* [WHAT IS BEING ASKED]
Give back the full listing, character for character, with no pictures.

─── SUPPLIED MATERIAL ───

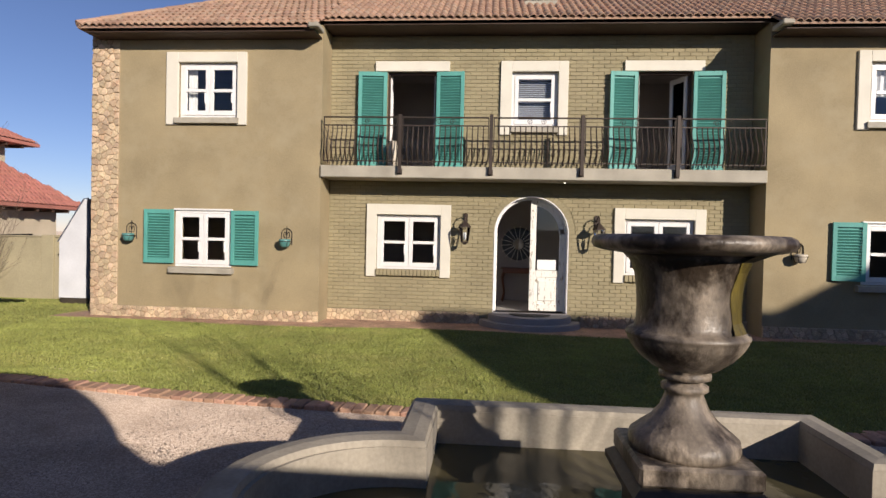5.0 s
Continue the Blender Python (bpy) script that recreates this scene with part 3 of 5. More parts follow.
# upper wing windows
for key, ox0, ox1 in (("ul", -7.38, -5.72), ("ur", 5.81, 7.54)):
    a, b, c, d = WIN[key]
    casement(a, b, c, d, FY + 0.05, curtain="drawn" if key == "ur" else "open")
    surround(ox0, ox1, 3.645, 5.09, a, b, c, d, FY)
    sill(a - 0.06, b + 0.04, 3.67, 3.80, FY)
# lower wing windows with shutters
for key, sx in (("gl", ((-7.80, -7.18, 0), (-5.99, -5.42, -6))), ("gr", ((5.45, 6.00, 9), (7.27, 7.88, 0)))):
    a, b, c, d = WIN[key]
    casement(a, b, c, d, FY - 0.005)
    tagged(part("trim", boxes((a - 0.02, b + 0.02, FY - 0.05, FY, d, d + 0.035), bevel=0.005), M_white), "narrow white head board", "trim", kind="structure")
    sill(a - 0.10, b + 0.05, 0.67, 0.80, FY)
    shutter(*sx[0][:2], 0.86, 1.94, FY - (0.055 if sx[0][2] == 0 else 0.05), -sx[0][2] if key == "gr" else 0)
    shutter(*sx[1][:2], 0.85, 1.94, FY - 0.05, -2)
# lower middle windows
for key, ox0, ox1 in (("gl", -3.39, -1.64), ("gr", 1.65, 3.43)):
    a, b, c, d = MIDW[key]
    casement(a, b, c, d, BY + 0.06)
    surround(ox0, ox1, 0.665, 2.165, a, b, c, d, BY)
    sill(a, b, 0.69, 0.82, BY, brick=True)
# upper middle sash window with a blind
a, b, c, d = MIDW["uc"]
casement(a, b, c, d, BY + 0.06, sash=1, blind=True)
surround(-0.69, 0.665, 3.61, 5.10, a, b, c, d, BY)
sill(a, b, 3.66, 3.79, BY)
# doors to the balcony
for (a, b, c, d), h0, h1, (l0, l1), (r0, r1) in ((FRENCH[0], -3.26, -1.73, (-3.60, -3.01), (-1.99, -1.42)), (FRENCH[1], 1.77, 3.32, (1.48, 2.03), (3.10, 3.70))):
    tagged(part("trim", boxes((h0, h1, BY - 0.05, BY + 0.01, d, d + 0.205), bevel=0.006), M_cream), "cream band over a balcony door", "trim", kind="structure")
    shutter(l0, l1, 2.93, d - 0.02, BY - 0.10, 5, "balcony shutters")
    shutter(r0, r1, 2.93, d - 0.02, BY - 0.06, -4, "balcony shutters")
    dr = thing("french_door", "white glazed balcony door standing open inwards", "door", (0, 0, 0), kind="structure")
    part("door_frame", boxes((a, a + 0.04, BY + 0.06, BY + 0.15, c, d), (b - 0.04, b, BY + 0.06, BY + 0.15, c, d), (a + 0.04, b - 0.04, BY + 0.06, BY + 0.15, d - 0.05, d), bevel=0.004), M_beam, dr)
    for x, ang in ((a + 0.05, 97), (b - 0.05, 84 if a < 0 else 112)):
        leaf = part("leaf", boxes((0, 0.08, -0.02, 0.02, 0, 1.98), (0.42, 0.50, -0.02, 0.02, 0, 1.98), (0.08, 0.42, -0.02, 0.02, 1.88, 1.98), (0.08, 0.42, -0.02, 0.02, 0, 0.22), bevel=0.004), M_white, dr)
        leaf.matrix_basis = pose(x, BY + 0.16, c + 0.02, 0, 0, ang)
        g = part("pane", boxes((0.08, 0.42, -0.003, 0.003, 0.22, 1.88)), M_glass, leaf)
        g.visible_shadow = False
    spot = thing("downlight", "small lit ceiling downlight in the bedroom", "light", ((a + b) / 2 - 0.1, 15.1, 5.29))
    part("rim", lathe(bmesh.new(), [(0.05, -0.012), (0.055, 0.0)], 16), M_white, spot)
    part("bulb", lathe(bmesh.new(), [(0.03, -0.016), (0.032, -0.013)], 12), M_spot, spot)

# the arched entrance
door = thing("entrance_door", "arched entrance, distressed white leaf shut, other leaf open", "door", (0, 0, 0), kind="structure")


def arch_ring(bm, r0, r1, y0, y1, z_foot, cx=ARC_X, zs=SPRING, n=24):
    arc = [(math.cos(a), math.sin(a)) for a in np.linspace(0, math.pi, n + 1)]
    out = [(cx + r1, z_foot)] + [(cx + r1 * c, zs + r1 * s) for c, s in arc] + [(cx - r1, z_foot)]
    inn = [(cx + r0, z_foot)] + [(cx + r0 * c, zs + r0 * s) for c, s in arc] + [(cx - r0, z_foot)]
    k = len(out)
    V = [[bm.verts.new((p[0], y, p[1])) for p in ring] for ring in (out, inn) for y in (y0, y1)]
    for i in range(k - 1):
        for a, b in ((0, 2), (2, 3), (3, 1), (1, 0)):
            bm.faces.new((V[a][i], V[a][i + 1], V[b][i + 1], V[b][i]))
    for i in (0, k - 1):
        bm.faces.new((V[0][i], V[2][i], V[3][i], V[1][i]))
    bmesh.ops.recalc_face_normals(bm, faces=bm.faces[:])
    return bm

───

* [TASK ANSWER]
5.0 s
Continue the Blender Python (bpy) script that recreates this scene with part 3 of 5. More parts follow.
# upper wing windows
for key, ox0, ox1 in (("ul", -7.38, -5.72), ("ur", 5.81, 7.54)):
    a, b, c, d = WIN[key]
    casement(a, b, c, d, FY + 0.05, curtain="drawn" if key == "ur" else "open")
    surround(ox0, ox1, 3.645, 5.09, a, b, c, d, FY)
    sill(a - 0.06, b + 0.04, 3.67, 3.80, FY)
# lower wing windows with shutters
for key, sx in (("gl", ((-7.80, -7.18, 0), (-5.99, -5.42, -6))), ("gr", ((5.45, 6.00, 9), (7.27, 7.88, 0)))):
    a, b, c, d = WIN[key]
    casement(a, b, c, d, FY - 0.005)
    tagged(part("trim", boxes((a - 0.02, b + 0.02, FY - 0.05, FY, d, d + 0.035), bevel=0.005), M_white), "narrow white head board", "trim", kind="structure")
    sill(a - 0.10, b + 0.05, 0.67, 0.80, FY)
    shutter(*sx[0][:2], 0.86, 1.94, FY - (0.055 if sx[0][2] == 0 else 0.05), -sx[0][2] if key == "gr" else 0)
    shutter(*sx[1][:2], 0.85, 1.94, FY - 0.05, -2)
# lower middle windows
for key, ox0, ox1 in (("gl", -3.39, -1.64), ("gr", 1.65, 3.43)):
    a, b, c, d = MIDW[key]
    casement(a, b, c, d, BY + 0.06)
    surround(ox0, ox1, 0.665, 2.165, a, b, c, d, BY)
    sill(a, b, 0.69, 0.82, BY, brick=True)
# upper middle sash window with a blind
a, b, c, d = MIDW["uc"]
casement(a, b, c, d, BY + 0.06, sash=1, blind=True)
surround(-0.69, 0.665, 3.61, 5.10, a, b, c, d, BY)
sill(a, b, 3.66, 3.79, BY)
# doors to the balcony
for (a, b, c, d), h0, h1, (l0, l1), (r0, r1) in ((FRENCH[0], -3.26, -1.73, (-3.60, -3.01), (-1.99, -1.42)), (FRENCH[1], 1.77, 3.32, (1.48, 2.03), (3.10, 3.70))):
    tagged(part("trim", boxes((h0, h1, BY - 0.05, BY + 0.01, d, d + 0.205), bevel=0.006), M_cream), "cream band over a balcony door", "trim", kind="structure")
    shutter(l0, l1, 2.93, d - 0.02, BY - 0.10, 5, "balcony shutters")
    shutter(r0, r1, 2.93, d - 0.02, BY - 0.06, -4, "balcony shutters")
    dr = thing("french_door", "white glazed balcony door standing open inwards", "door", (0, 0, 0), kind="structure")
    part("door_frame", boxes((a, a + 0.04, BY + 0.06, BY + 0.15, c, d), (b - 0.04, b, BY + 0.06, BY + 0.15, c, d), (a + 0.04, b - 0.04, BY + 0.06, BY + 0.15, d - 0.05, d), bevel=0.004), M_beam, dr)
    for x, ang in ((a + 0.05, 97), (b - 0.05, 84 if a < 0 else 112)):
        leaf = part("leaf", boxes((0, 0.08, -0.02, 0.02, 0, 1.98), (0.42, 0.50, -0.02, 0.02, 0, 1.98), (0.08, 0.42, -0.02, 0.02, 1.88, 1.98), (0.08, 0.42, -0.02, 0.02, 0, 0.22), bevel=0.004), M_white, dr)
        leaf.matrix_basis = pose(x, BY + 0.16, c + 0.02, 0, 0, ang)
        g = part("pane", boxes((0.08, 0.42, -0.003, 0.003, 0.22, 1.88)), M_glass, leaf)
        g.visible_shadow = False
    spot = thing("downlight", "small lit ceiling downlight in the bedroom", "light", ((a + b) / 2 - 0.1, 15.1, 5.29))
    part("rim", lathe(bmesh.new(), [(0.05, -0.012), (0.055, 0.0)], 16), M_white, spot)
    part("bulb", lathe(bmesh.new(), [(0.03, -0.016), (0.032, -0.013)], 12), M_spot, spot)

# the arched entrance
door = thing("entrance_door", "arched entrance, distressed white leaf shut, other leaf open", "door", (0, 0, 0), kind="structure")


def arch_ring(bm, r0, r1, y0, y1, z_foot, cx=ARC_X, zs=SPRING, n=24):
    arc = [(math.cos(a), math.sin(a)) for a in np.linspace(0, math.pi, n + 1)]
    out = [(cx + r1, z_foot)] + [(cx + r1 * c, zs + r1 * s) for c, s in arc] + [(cx - r1, z_foot)]
    inn = [(cx + r0, z_foot)] + [(cx + r0 * c, zs + r0 * s) for c, s in arc] + [(cx - r0, z_foot)]
    k = len(out)
    V = [[bm.verts.new((p[0], y, p[1])) for p in ring] for ring in (out, inn) for y in (y0, y1)]
    for i in range(k - 1):
        for a, b in ((0, 2), (2, 3), (3, 1), (1, 0)):
            bm.faces.new((V[a][i], V[a][i + 1], V[b][i + 1], V[b][i]))
    for i in (0, k - 1):
        bm.faces.new((V[0][i], V[2][i], V[3][i], V[1][i]))
    bmesh.ops.recalc_face_normals(bm, faces=bm.faces[:])
    return bm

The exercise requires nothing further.